• What the task asks:
Review the material and extract every line in which the word "follow" occurs.

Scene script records
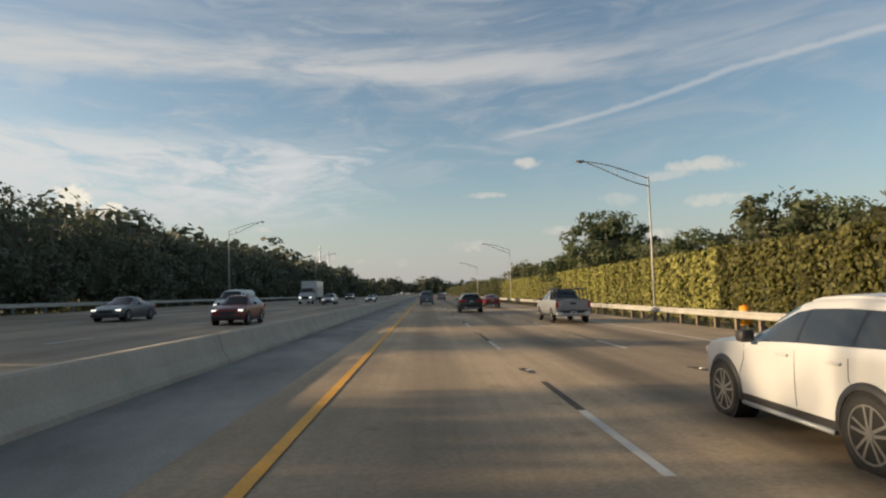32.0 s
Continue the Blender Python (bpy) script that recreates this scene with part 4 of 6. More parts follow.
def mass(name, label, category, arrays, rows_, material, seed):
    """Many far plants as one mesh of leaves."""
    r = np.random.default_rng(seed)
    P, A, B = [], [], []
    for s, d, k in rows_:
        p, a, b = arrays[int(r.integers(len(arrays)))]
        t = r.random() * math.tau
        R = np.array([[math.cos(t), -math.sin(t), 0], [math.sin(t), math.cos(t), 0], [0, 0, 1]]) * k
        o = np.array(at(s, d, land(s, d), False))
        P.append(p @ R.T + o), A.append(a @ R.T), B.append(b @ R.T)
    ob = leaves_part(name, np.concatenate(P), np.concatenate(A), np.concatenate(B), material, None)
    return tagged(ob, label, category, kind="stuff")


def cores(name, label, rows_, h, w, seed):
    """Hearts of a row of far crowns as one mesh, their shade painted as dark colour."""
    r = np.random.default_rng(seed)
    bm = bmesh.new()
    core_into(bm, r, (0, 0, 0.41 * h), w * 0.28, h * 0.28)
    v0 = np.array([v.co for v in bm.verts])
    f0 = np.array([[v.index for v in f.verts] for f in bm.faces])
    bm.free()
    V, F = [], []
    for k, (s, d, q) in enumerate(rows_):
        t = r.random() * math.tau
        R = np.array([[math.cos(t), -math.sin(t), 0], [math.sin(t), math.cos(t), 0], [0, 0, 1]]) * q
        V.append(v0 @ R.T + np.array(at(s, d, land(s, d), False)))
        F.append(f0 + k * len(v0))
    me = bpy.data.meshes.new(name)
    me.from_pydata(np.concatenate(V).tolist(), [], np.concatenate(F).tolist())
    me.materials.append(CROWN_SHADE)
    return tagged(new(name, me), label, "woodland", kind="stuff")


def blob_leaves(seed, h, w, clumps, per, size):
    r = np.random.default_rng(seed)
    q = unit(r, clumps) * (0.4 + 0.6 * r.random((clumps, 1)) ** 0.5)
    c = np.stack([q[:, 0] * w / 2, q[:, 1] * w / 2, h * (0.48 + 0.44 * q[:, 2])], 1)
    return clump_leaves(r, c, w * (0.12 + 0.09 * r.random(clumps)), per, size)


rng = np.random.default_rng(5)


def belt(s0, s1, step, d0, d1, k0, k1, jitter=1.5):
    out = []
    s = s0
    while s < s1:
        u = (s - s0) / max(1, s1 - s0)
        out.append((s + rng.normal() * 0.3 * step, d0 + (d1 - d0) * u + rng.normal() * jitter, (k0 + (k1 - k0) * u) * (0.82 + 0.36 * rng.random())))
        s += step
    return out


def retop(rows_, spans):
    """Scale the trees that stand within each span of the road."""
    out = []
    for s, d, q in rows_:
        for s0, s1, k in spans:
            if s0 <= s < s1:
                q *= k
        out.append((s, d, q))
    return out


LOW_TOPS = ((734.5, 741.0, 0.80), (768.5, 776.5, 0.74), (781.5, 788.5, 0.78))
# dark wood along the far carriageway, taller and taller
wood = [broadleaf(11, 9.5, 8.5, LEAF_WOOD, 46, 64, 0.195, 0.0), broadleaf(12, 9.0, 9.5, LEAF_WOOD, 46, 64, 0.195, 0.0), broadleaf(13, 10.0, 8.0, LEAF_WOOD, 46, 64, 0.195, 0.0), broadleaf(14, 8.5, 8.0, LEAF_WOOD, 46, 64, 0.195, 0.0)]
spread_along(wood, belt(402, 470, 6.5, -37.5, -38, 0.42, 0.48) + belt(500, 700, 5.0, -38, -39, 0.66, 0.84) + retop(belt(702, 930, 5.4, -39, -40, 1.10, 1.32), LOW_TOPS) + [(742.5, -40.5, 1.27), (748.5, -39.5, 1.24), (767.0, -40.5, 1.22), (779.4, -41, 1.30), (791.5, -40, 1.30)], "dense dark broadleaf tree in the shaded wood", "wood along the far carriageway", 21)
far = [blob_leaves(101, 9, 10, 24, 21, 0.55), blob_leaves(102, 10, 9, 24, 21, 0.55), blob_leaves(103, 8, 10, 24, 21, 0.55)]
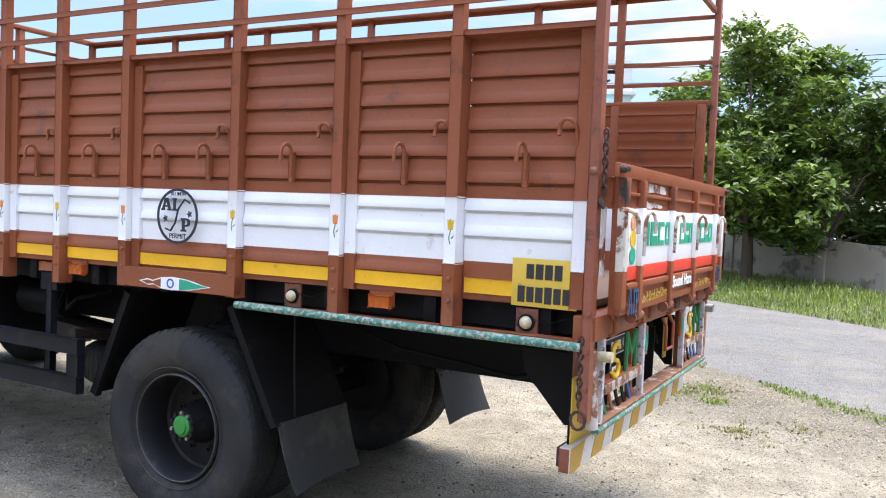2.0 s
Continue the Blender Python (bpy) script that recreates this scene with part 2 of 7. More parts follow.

• Finished answer:
Continue the Blender Python (bpy) script that recreates this scene with part 4 of 6. More parts follow.
Continue the Blender Python (bpy) script that recreates this scene with part 2 of 7. More parts follow.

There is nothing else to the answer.